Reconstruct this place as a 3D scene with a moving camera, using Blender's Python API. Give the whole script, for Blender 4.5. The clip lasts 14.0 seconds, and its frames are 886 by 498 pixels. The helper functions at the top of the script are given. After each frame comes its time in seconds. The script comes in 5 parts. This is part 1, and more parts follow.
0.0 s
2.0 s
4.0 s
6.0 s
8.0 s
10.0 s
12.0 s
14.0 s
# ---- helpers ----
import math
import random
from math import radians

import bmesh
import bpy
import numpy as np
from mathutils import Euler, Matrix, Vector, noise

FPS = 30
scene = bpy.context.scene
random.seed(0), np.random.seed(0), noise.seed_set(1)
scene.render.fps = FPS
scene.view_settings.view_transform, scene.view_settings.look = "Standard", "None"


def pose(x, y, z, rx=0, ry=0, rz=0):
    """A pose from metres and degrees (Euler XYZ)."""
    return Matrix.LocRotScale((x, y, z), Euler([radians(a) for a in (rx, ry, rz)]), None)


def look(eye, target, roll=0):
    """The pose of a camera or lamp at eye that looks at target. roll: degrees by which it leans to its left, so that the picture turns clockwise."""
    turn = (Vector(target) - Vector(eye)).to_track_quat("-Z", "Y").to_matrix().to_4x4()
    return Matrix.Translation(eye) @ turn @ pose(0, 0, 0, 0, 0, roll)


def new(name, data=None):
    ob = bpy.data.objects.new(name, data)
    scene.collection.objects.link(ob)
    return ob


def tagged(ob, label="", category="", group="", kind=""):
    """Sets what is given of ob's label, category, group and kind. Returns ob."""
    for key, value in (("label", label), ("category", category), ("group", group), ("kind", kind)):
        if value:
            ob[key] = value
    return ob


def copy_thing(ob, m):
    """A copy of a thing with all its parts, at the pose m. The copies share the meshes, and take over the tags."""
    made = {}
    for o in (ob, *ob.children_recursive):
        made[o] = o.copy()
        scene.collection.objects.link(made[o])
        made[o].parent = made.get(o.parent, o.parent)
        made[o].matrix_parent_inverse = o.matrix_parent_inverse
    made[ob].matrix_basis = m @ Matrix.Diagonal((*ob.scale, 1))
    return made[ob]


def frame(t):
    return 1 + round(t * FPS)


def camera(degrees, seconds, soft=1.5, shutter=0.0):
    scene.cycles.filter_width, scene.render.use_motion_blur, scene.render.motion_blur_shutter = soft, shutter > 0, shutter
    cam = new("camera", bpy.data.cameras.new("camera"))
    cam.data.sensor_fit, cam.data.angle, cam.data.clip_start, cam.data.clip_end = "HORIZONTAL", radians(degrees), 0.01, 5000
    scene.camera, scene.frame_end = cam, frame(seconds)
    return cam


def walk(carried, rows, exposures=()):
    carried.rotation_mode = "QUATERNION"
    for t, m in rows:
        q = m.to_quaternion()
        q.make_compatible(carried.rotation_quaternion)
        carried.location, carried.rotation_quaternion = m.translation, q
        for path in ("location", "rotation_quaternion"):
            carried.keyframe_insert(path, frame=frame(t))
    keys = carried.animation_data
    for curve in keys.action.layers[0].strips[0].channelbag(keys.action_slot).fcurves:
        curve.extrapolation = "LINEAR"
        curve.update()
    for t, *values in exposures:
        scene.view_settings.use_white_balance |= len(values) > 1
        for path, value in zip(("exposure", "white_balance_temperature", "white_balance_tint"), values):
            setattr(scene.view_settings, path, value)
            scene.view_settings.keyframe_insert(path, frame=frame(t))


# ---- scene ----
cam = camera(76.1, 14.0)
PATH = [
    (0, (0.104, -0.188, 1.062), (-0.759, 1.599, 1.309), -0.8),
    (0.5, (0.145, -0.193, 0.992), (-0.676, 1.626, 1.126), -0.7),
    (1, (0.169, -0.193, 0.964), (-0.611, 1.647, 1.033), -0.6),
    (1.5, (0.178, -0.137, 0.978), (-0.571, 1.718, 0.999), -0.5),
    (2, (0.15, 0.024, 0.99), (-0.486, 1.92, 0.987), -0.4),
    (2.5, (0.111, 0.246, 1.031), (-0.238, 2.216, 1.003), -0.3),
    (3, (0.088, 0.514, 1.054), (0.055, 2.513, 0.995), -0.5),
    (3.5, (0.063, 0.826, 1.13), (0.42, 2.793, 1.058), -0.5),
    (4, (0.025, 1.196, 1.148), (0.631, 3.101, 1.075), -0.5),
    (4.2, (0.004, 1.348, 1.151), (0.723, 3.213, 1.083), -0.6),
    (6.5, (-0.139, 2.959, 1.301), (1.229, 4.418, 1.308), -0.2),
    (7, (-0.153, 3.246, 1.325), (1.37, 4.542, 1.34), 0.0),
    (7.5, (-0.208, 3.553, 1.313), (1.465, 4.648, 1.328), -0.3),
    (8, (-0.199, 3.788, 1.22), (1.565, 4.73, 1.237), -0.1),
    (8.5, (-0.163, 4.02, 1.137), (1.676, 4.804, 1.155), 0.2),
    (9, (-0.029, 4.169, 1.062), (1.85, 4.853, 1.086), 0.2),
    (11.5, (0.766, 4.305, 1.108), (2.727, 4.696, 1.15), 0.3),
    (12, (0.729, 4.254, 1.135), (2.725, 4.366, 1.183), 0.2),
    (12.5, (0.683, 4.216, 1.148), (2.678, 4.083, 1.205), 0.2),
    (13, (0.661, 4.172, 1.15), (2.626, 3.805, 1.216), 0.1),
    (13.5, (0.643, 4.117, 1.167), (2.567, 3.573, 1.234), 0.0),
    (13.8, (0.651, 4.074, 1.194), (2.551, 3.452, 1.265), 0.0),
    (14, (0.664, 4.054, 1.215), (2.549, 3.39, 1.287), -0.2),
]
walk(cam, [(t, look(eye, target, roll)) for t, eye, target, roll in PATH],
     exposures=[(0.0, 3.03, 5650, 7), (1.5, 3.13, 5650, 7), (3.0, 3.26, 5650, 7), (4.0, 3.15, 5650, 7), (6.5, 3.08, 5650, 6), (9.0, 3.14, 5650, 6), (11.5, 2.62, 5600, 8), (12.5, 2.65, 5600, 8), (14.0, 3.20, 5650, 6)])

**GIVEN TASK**
Reproduce the full listing above, character for character.

**OUTPUT OF THE EXERCISE**
Reconstruct this place as a 3D scene with a moving camera, using Blender's Python API. Give the whole script, for Blender 4.5. The clip lasts 14.0 seconds, and its frames are 886 by 498 pixels. The helper functions at the top of the script are given. After each frame comes its time in seconds. The script comes in 5 parts. This is part 1, and more parts follow.
0.0 s
2.0 s
4.0 s
6.0 s
8.0 s
10.0 s
12.0 s
14.0 s
# ---- helpers ----
import math
import random
from math import radians

import bmesh
import bpy
import numpy as np
from mathutils import Euler, Matrix, Vector, noise

FPS = 30
scene = bpy.context.scene
random.seed(0), np.random.seed(0), noise.seed_set(1)
scene.render.fps = FPS
scene.view_settings.view_transform, scene.view_settings.look = "Standard", "None"


def pose(x, y, z, rx=0, ry=0, rz=0):
    """A pose from metres and degrees (Euler XYZ)."""
    return Matrix.LocRotScale((x, y, z), Euler([radians(a) for a in (rx, ry, rz)]), None)


def look(eye, target, roll=0):
    """The pose of a camera or lamp at eye that looks at target. roll: degrees by which it leans to its left, so that the picture turns clockwise."""
    turn = (Vector(target) - Vector(eye)).to_track_quat("-Z", "Y").to_matrix().to_4x4()
    return Matrix.Translation(eye) @ turn @ pose(0, 0, 0, 0, 0, roll)


def new(name, data=None):
    ob = bpy.data.objects.new(name, data)
    scene.collection.objects.link(ob)
    return ob


def tagged(ob, label="", category="", group="", kind=""):
    """Sets what is given of ob's label, category, group and kind. Returns ob."""
    for key, value in (("label", label), ("category", category), ("group", group), ("kind", kind)):
        if value:
            ob[key] = value
    return ob


def copy_thing(ob, m):
    """A copy of a thing with all its parts, at the pose m. The copies share the meshes, and take over the tags."""
    made = {}
    for o in (ob, *ob.children_recursive):
        made[o] = o.copy()
        scene.collection.objects.link(made[o])
        made[o].parent = made.get(o.parent, o.parent)
        made[o].matrix_parent_inverse = o.matrix_parent_inverse
    made[ob].matrix_basis = m @ Matrix.Diagonal((*ob.scale, 1))
    return made[ob]


def frame(t):
    return 1 + round(t * FPS)


def camera(degrees, seconds, soft=1.5, shutter=0.0):
    scene.cycles.filter_width, scene.render.use_motion_blur, scene.render.motion_blur_shutter = soft, shutter > 0, shutter
    cam = new("camera", bpy.data.cameras.new("camera"))
    cam.data.sensor_fit, cam.data.angle, cam.data.clip_start, cam.data.clip_end = "HORIZONTAL", radians(degrees), 0.01, 5000
    scene.camera, scene.frame_end = cam, frame(seconds)
    return cam


def walk(carried, rows, exposures=()):
    carried.rotation_mode = "QUATERNION"
    for t, m in rows:
        q = m.to_quaternion()
        q.make_compatible(carried.rotation_quaternion)
        carried.location, carried.rotation_quaternion = m.translation, q
        for path in ("location", "rotation_quaternion"):
            carried.keyframe_insert(path, frame=frame(t))
    keys = carried.animation_data
    for curve in keys.action.layers[0].strips[0].channelbag(keys.action_slot).fcurves:
        curve.extrapolation = "LINEAR"
        curve.update()
    for t, *values in exposures:
        scene.view_settings.use_white_balance |= len(values) > 1
        for path, value in zip(("exposure", "white_balance_temperature", "white_balance_tint"), values):
            setattr(scene.view_settings, path, value)
            scene.view_settings.keyframe_insert(path, frame=frame(t))


# ---- scene ----
cam = camera(76.1, 14.0)
PATH = [
    (0, (0.104, -0.188, 1.062), (-0.759, 1.599, 1.309), -0.8),
    (0.5, (0.145, -0.193, 0.992), (-0.676, 1.626, 1.126), -0.7),
    (1, (0.169, -0.193, 0.964), (-0.611, 1.647, 1.033), -0.6),
    (1.5, (0.178, -0.137, 0.978), (-0.571, 1.718, 0.999), -0.5),
    (2, (0.15, 0.024, 0.99), (-0.486, 1.92, 0.987), -0.4),
    (2.5, (0.111, 0.246, 1.031), (-0.238, 2.216, 1.003), -0.3),
    (3, (0.088, 0.514, 1.054), (0.055, 2.513, 0.995), -0.5),
    (3.5, (0.063, 0.826, 1.13), (0.42, 2.793, 1.058), -0.5),
    (4, (0.025, 1.196, 1.148), (0.631, 3.101, 1.075), -0.5),
    (4.2, (0.004, 1.348, 1.151), (0.723, 3.213, 1.083), -0.6),
    (6.5, (-0.139, 2.959, 1.301), (1.229, 4.418, 1.308), -0.2),
    (7, (-0.153, 3.246, 1.325), (1.37, 4.542, 1.34), 0.0),
    (7.5, (-0.208, 3.553, 1.313), (1.465, 4.648, 1.328), -0.3),
    (8, (-0.199, 3.788, 1.22), (1.565, 4.73, 1.237), -0.1),
    (8.5, (-0.163, 4.02, 1.137), (1.676, 4.804, 1.155), 0.2),
    (9, (-0.029, 4.169, 1.062), (1.85, 4.853, 1.086), 0.2),
    (11.5, (0.766, 4.305, 1.108), (2.727, 4.696, 1.15), 0.3),
    (12, (0.729, 4.254, 1.135), (2.725, 4.366, 1.183), 0.2),
    (12.5, (0.683, 4.216, 1.148), (2.678, 4.083, 1.205), 0.2),
    (13, (0.661, 4.172, 1.15), (2.626, 3.805, 1.216), 0.1),
    (13.5, (0.643, 4.117, 1.167), (2.567, 3.573, 1.234), 0.0),
    (13.8, (0.651, 4.074, 1.194), (2.551, 3.452, 1.265), 0.0),
    (14, (0.664, 4.054, 1.215), (2.549, 3.39, 1.287), -0.2),
]
walk(cam, [(t, look(eye, target, roll)) for t, eye, target, roll in PATH],
     exposures=[(0.0, 3.03, 5650, 7), (1.5, 3.13, 5650, 7), (3.0, 3.26, 5650, 7), (4.0, 3.15, 5650, 7), (6.5, 3.08, 5650, 6), (9.0, 3.14, 5650, 6), (11.5, 2.62, 5600, 8), (12.5, 2.65, 5600, 8), (14.0, 3.20, 5650, 6)])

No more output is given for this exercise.